Nespelem School finds "distance learning" more difficult
Last updated 4/29/2020 at 8:47am
Nespelem School is at more of a disadvantage when it comes to distance learning, Superintendent Mary Hall told The Star, explaining that being in such a rural area limits access to the internet, as well as cell phone service.
Hall said teachers do put together learning packets that are handed out when the school delivers lunches to students, and that teachers call the families or have the students call them to check in on their learning.
Helpful websites are recommended to those with internet access, but many don’t have it, Hall said.
“It’s just real difficult in rural communities that aren’t supported by that type of technology in the area,” she said. “Poverty here is pretty high. Folks don’t have the resources that others do. So really, for communities like us, there’s big inequities.”
The hardest thing teachers struggle with, Hall said, is being unable to provide direct instruction to teach a new concept, or to provide guided practice after a student is introduced to a new concept or skill.
“They need guidance until they can master that,” Hall said about students learning new things.
“It’s one thing to send out keep-busy enrichment packets,” she said, “we’re beyond that. We really need to focus on, how do we help students truly learn as they continue through this year.
“My concern is where are we going to be in the new school year?” Hall continued. “If they are getting behind, how behind will they be come fall?”
Phones are being used a lot, Hall said.
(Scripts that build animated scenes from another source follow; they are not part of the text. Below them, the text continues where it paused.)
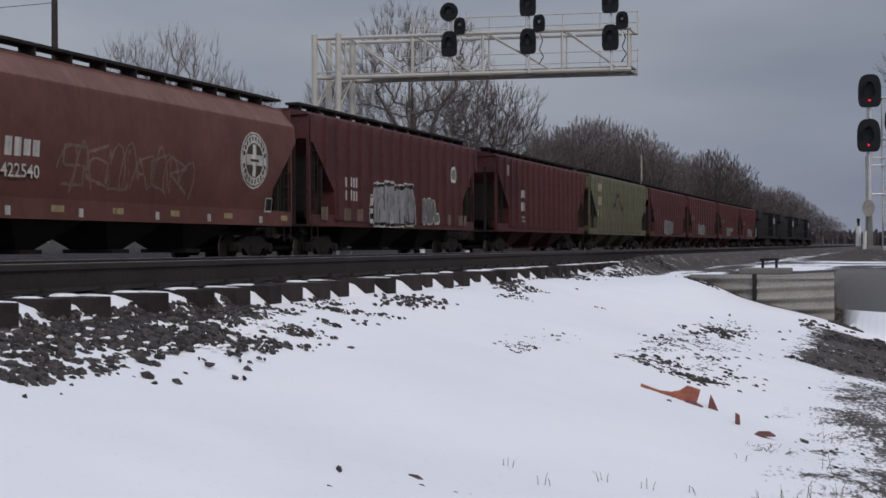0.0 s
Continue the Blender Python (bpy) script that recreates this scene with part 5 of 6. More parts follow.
    art.scrawl(6.4, 9.4, 1.2, 2.2, "white", 0.035, 14)
    art.line([(6.3, 1.05), (6.9, 2.3), (7.6, 2.55), (8.8, 2.35), (9.5, 2.2)], 0.035, "white")
    for k in range(4):
        c = 10.15 + 0.8 * k
        art.line([(c - 0.32, 1.15), (c - 0.38, 1.85), (c - 0.1, 2.15), (c + 0.25, 2.1), (c + 0.38, 1.75), (c + 0.3, 1.2)], 0.028, "white")
        art.line([(c - 0.1, 1.3), (c - 0.05, 1.8)], 0.022, "silver")
    art.scrawl(9.9, 13.0, 1.05, 1.25, "white", 0.03, 14)
    art.scrawl(6.8, 8.0, 2.72, 2.98, "white", 0.03, 12)
    art.scrawl(9.95, 12.1, 2.6, 2.9, "silver", 0.025, 14)
    art.scrawl(0.75, 1.35, 3.4, 4.2, "silver", 0.03, 12)
    art.scrawl(0.05, 0.5, 4.4, 4.9, "silver", 0.035, 9)
    art.scrawl(0.15, 0.5, 1.4, 2.1, "silver", 0.025, 7)
    art.disc(14.15, 4.34, 0.37, "silver")
    art.disc(14.15, 4.34, 0.31, "faded")
    art.rect(14.15, 4.34, 0.40, 0.06, "silver")
    art.rect(14.15, 4.34, 0.06, 0.40, "silver")
    art.smalls(6.2, 4.28, 2, 1.1, "white", 0.08)
    art.smalls(5.9, 3.5, 2, 0.5, "silver", 0.08)
    art.disc(7.95, 3.55, 0.1, "white")
    art.rect(6.0, 2.9, 0.1, 0.2, "white")
    art.smalls(0.95, 1.8, 2, 0.7, "silver", 0.05)
    art.smalls(1.95, 1.8, 2, 0.6, "silver", 0.05)
    art.rect(1.2, 1.42, 0.5, 0.24, "orange")
    art.rect(2.2, 1.46, 0.5, 0.22, "yellow")
    tape(art, (10.4, 12.3), 1.15)
    art.rect(13.2, 1.5, 0.35, 0.3, "yellow")
    art.rect(14.25, 1.45, 0.45, 0.3, "orange")
    art.rect(14.25, 1.95, 0.45, 0.36, "silver")
    art.rect(14.25, 1.95, 0.33, 0.24, "black")
    art.smalls(14.05, 2.35, 3, 0.4, "silver", 0.05)
    done()
    words("728", car, HALF_W + 0.012, -h + 0.95, 2.02, 0.38, "white")
    words("775", car, HALF_W + 0.012, -h + 2.0, 2.02, 0.38, "white")
    # pale grey round-sided hopper
    car, art, done, h = hopper("hopper_car", -2.3, 16.1, 1.22, 4.28, P_GREY, "pale grey round-sided covered hopper car", "round", 4,
                               ((0.60, 4.28), (0.36, 4.0), (0.24, 3.5), (0.42, 2.8), (0.85, 2.1), (1.25, 1.5)), walk_z=0.36, sill_h=0.32, marker=True, bay_paint=P_BAY)
    art.bars(3.45, 3.05, "XXXX", 0.30, "black", 0.5, 0.62)
    for u, v in ((5.6, 1.95), (9.4, 1.9), (11.2, 1.85), (13.1, 2.0)):
        art.scrawl(u, u + 0.25, v, v + 0.4, "faded", 0.02, 3)
    art.rect(5.35, 2.75, 0.3, 0.3, "grey")
    art.fill((abs(art.u - 5.35) < 0.12) & (abs(art.v - 2.75) < 0.12))
    art.smalls(4.0, 1.85, 3, 0.8, "grey", 0.05)
    art.rect(15.0, 1.75, 0.16, 0.16, "white")
    art.rect(15.6, 1.75, 0.16, 0.16, "grey")
    done()
    words("57354", car, 1.595, -h + 3.4, 2.45, 0.36, "black")
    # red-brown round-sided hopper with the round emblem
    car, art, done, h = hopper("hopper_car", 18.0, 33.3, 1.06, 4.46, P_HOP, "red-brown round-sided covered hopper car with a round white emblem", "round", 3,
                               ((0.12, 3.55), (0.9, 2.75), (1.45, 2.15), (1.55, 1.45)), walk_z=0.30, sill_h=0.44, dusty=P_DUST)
    art.disc(12.6, 2.85, 0.78, "white")
    art.disc(12.6, 2.85, 0.73, "brown", 0.70)
    for k in range(22):
        a = 2 * math.pi * k / 22
        if abs(math.sin(a)) > 0.25:
            art.rect(12.6 + 0.60 * math.cos(a), 2.85 + 0.60 * math.sin(a), 0.085, 0.12, "brown")
    art.disc(12.6, 2.85, 0.48, "brown")
    art.rect(12.6, 2.85, 0.19, 0.90, "white")
    art.rect(12.6, 2.85, 0.90, 0.28, "white")
    art.rect(12.6, 2.85, 0.50, 0.07, "brown")
    art.bars(2.35, 2.52, "XXXX", 0.38, "white", 0.25, 0.75)
    art.letters(4.2, 9.2, 1.75, 2.8, 6, "faded", "faded", None, None, 0.03, edge=0.0)
    art.scrawl(4.2, 9.6, 1.7, 2.9, "faded", 0.025, 18)
    tape(art, (2.0, 4.2, 6.4, 8.8, 11.4, 14.6), 1.3)
    for u in (2.6, 5.0, 8.0, 10.4, 13.2):
        art.rect(u, 1.22, 0.18, 0.18, "white")
    art.rect(13.6, 1.65, 0.42, 0.42, "white")
    art.rect(13.6, 1.65, 0.34, 0.34, "black")
    art.smalls(2.6, 2.0, 2, 0.4, "faded", 0.05)
    done()
    words("422540", car, 1.605, -h + 2.3, 1.90, 0.40, "white")
    # ribbed hoppers ahead of it
    car, art, done, h = hopper("hopper_car", 34.3, 50.0, 1.10, 4.52, P_HOP_DARK, "dark red ribbed covered hopper car with white graffiti", ribs=17)
    art.bars(2.5, 2.55, "XX XX", 0.34, "white")
    art.bars(2.5, 2.12, "XX XX", 0.34, "white")
    art.bubbles(4.8, 8.5, 1.2, 2.65, 4, "silver", "black", "white")
    art.letters(9.4, 11.0, 1.3, 2.3, 2, "grey", "white", None, None, 0.16)
    art.disc(12.9, 3.3, 0.35, "white")
    art.disc(12.9, 3.3, 0.25, "grey")
    for u in (0.9, 2.6, 3.6, 12.4, 13.6, 14.3):
        art.rect(u, 1.5, 0.3, 0.4, "faded")
    done()
    car, art, done, h = hopper("hopper_car", 53.0, 69.3, 1.12, 4.50, P_HOP_RED, "red ribbed covered hopper car", ribs=17, bay_paint=P_HOP_DARK)
    art.bars(3.6, 2.9, "X X", 0.40, "white")
    art.bars(3.6, 2.3, "X X", 0.40, "white")
    art.smalls(3.7, 1.8, 2, 0.8, "silver", 0.1)
    art.rect(1.6, 3.9, 0.3, 0.5, "white")
    done()
    car, art, done, h = hopper("hopper_car", 70.6, 87.4, 1.12, 4.55, P_GREEN, "olive green ribbed covered hopper car", ribs=16, bay_paint=P_GREEN)
    art.bars(1.8, 3.9, "XXX", 0.5, "cream", 0.3, 0.7)
    art.bars(1.8, 3.1, "XXX", 0.5, "cream", 0.3, 0.7)
    art.bars(1.8, 2.4, "XXX", 0.4, "cream", 0.3, 0.7)
    art.scrawl(6.0, 8.4, 2.2, 3.6, "brown", 0.1, 6)
    done()
    rear = 88.8
    for k, (front, paint) in enumerate(((104.8, P_HOP_DARK), (122.8, P_HOP_DARK), (138.8, P_HOP_DARK), (152.9, P_HOP_RED))):
        car, art, done, h = hopper("hopper_car", rear, front - 0.4, 1.12, 4.5, paint, "dark red ribbed covered hopper car" if paint is P_HOP_DARK else "red ribbed covered hopper car", ribs=16, bay_paint=P_HOP_DARK)
        art.bars(2.0, 2.8, "XX XX", 0.36, "faded")
        art.letters(5.0, 9.0, 1.3, 2.3, 4, "grey", "silver", None, None, 0.2)
        art.rect(12.6, 1.9, 0.5, 1.0, "silver") if k == 3 else None
        done()
        rear = front + 1.0
    y = 154.2
    for k in range(3):
        locomotive(y, y + 22.6)
        y += 23.4


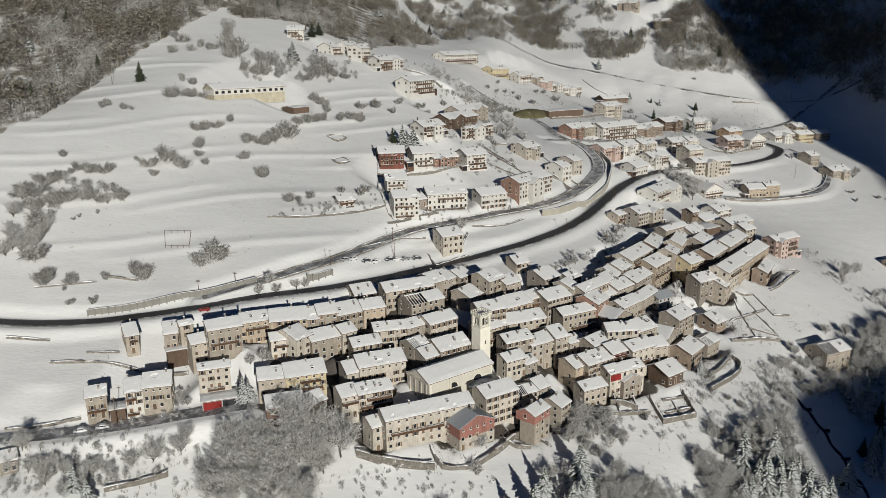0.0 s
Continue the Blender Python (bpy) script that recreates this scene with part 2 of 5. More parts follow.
def ground(x, y):
    """Height of the ground with the roads cut in."""
    x, y = np.atleast_1d(np.asarray(x, float)), np.atleast_1d(np.asarray(y, float))
    z = land(x, y)
    # low terrace banks on the open fields
    open_field = np.clip((60 - x) / 60, 0, 1) * np.clip((y - 285) / 30, 0, 1) * np.clip((560 - y) / 60, 0, 1)
    wob = z / 4.4 + 0.5 * np.sin(x / 61.0) + 0.3 * np.sin(x / 23.0 + y / 41.0)
    frac = wob - np.floor(wob)
    strong = np.clip(np.sin(x / 33.0 + 2.1 * np.floor(wob)) * 1.3 + 0.35, 0, 1)
    z = z + open_field * strong * 0.75 * np.clip(frac / 0.08, 0, 1) * np.clip((0.6 - frac) / 0.52, 0, 1)
    # level ground cut into the slope round each house
    for lift in (True, False):
        for cx, cy, c, s_, hx, hy, zb, bank_slope in PADS:
            pick = np.where((np.abs(x - cx) < hx + hy + 22) & (np.abs(y - cy) < hx + hy + 22))[0]
            if len(pick):
                dx, dy = x[pick] - cx, y[pick] - cy
                out = np.hypot(np.maximum(np.abs(dx * c + dy * s_) - hx, 0), np.maximum(np.abs(dy * c - dx * s_) - hy, 0))
                bank = np.maximum(out - 1.4, 0) * bank_slope
                z[pick] = np.maximum(z[pick], zb - bank) if lift else np.minimum(z[pick], zb + bank)
    near, level = np.full(len(x), 1e9), np.zeros(len(x))
    for _, line, lz, half, _ in LINES:
        lo, hi = line.min(0) - 25, line.max(0) + 25
        pick = np.where((x > lo[0]) & (x < hi[0]) & (y > lo[1]) & (y < hi[1]))[0]
        for part_of in np.array_split(pick, max(1, len(pick) // 4000)):
            if not len(part_of):
                continue
            d = np.hypot(x[part_of, None] - line[None, :, 0], y[part_of, None] - line[None, :, 1])
            j = d.argmin(1)
            dist = d[np.arange(len(part_of)), j] - half
            better = dist < near[part_of]
            near[part_of[better]] = dist[better]
            level[part_of[better]] = lz[j[better]]
    s = np.clip((near - 1.5) / 4.5, 0, 1)
    s = s * s * (3 - 2 * s)
    return z * s + (level - 0.15) * (1 - s)


def height(x, y):
    return float(ground([x], [y])[0])



# ---- houses ----
PITCH = 0.44


def window_mesh(name, w, h, shutters=""):
    """Glass set back in a pale stone surround over a sill with snow on it; shutters: open beside it, or closed over it."""
    t, e, o = w / 2, 0.11, (0.5 if shutters == "open" else 0.06)
    xs, zs = (-t - e - o, -t - e, -t, t, t + e, t + e + o), (-0.14, 0.0, 0.07, h, h + e)
    cell = {(i, 0): (-0.2, 0) for i in (1, 2, 3)} | {(i, 1): (-0.19, 3) for i in (1, 2, 3)} | {(i, 3): (-0.08, 0) for i in (1, 2, 3)}
    cell |= {(1, 2): (-0.08, 0), (3, 2): (-0.08, 0), (2, 2): (-0.05, 2) if shutters == "closed" else (-0.02, 1)}
    if shutters == "open":
        cell |= {(i, j): (-0.14, 2) for i in (0, 4) for j in (1, 2)}
    else:
        cell |= {(0, 0): (-0.2, 0), (4, 0): (-0.2, 0)}
    seen, v, f, slots = {}, [], [], []

    def at(*p):
        if p not in seen:
            seen[p] = len(v)
            v.append(p)
        return seen[p]

    for (i, j), (y, slot) in cell.items():
        x0, x1, z0, z1 = xs[i], xs[i + 1], zs[j], zs[j + 1]
        f.append((at(x0, y, z0), at(x1, y, z0), at(x1, y, z1), at(x0, y, z1)))
        slots.append(slot)
        for di, dj, p, q in ((-1, 0, (x0, z1), (x0, z0)), (1, 0, (x1, z0), (x1, z1)), (0, -1, (x0, z0), (x1, z0)), (0, 1, (x1, z1), (x0, z1))):
            far = cell.get((i + di, j + dj), (0.1, 0))[0]
            if far > y:
                f.append((at(q[0], y, q[1]), at(p[0], y, p[1]), at(p[0], far, p[1]), at(q[0], far, q[1])))
                slots.append(0 if slot == 1 else slot)
    return mesh_of(name, v, f, [TRIM, GLASS, SHUTTER, ROOF_SNOW], slots)


WIN = [window_mesh("window", 1.0, 1.4), window_mesh("window", 0.9, 1.4, "open"), window_mesh("window", 0.65, 0.7), window_mesh("window", 1.9, 1.6), window_mesh("window", 0.85, 1.3, "closed"), window_mesh("window", 0.95, 1.15)]
DOOR = Shape().box(-0.55, 0.55, -0.03, 0.1, 0, 2.1, 0).box(-0.68, -0.55, -0.06, 0.1, 0, 2.25, 1).box(0.55, 0.68, -0.06, 0.1, 0, 2.25, 1).box(-0.55, 0.55, -0.06, 0.1, 2.1, 2.25, 1).mesh("door", [SHUTTER, TRIM])
CHIM = Shape().box(-0.32, 0.32, -0.32, 0.32, -1.2, 1.0, 0).box(-0.42, 0.42, -0.42, 0.42, 1.0, 1.12, 1).box(-0.36, 0.36, -0.36, 0.36, 1.12, 1.32, 2).mesh("chimney", [STONE, TILE, ROOF_SNOW])


HATCH = Shape().box(-0.42, 0.42, -0.6, 0.5, -0.35, 0.42, 0).box(-0.3, 0.3, -0.63, -0.55, -0.1, 0.34, 1).box(-0.5, 0.5, -0.66, 0.6, 0.42, 0.58, 2).mesh("roof_hatch", [WOOD, GLASS, ROOF_SNOW])


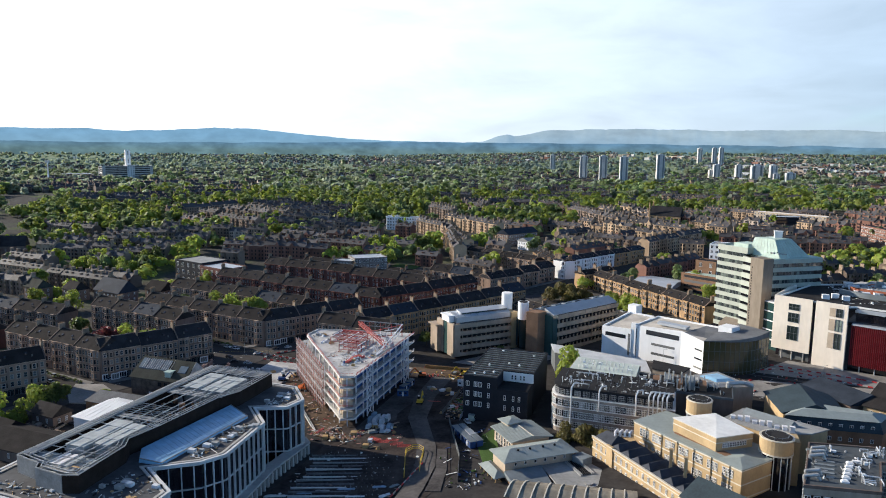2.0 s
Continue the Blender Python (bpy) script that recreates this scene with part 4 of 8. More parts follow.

Either the teachers are calling the families to speak to students, or students call teachers on their cell phones for instruction, particularly the older, middle school-aged children who are learning more difficult material.
Hall said some families have to drive to where a cell phone has reception, and that some families don’t even have reliable transportation.
“Across the state, I think they realize there are inequities to access to technology,” she said. “All of the new trainings coming out, the focus is ‘distance learning,’ and what about the rest of us that don’t have that advantage?”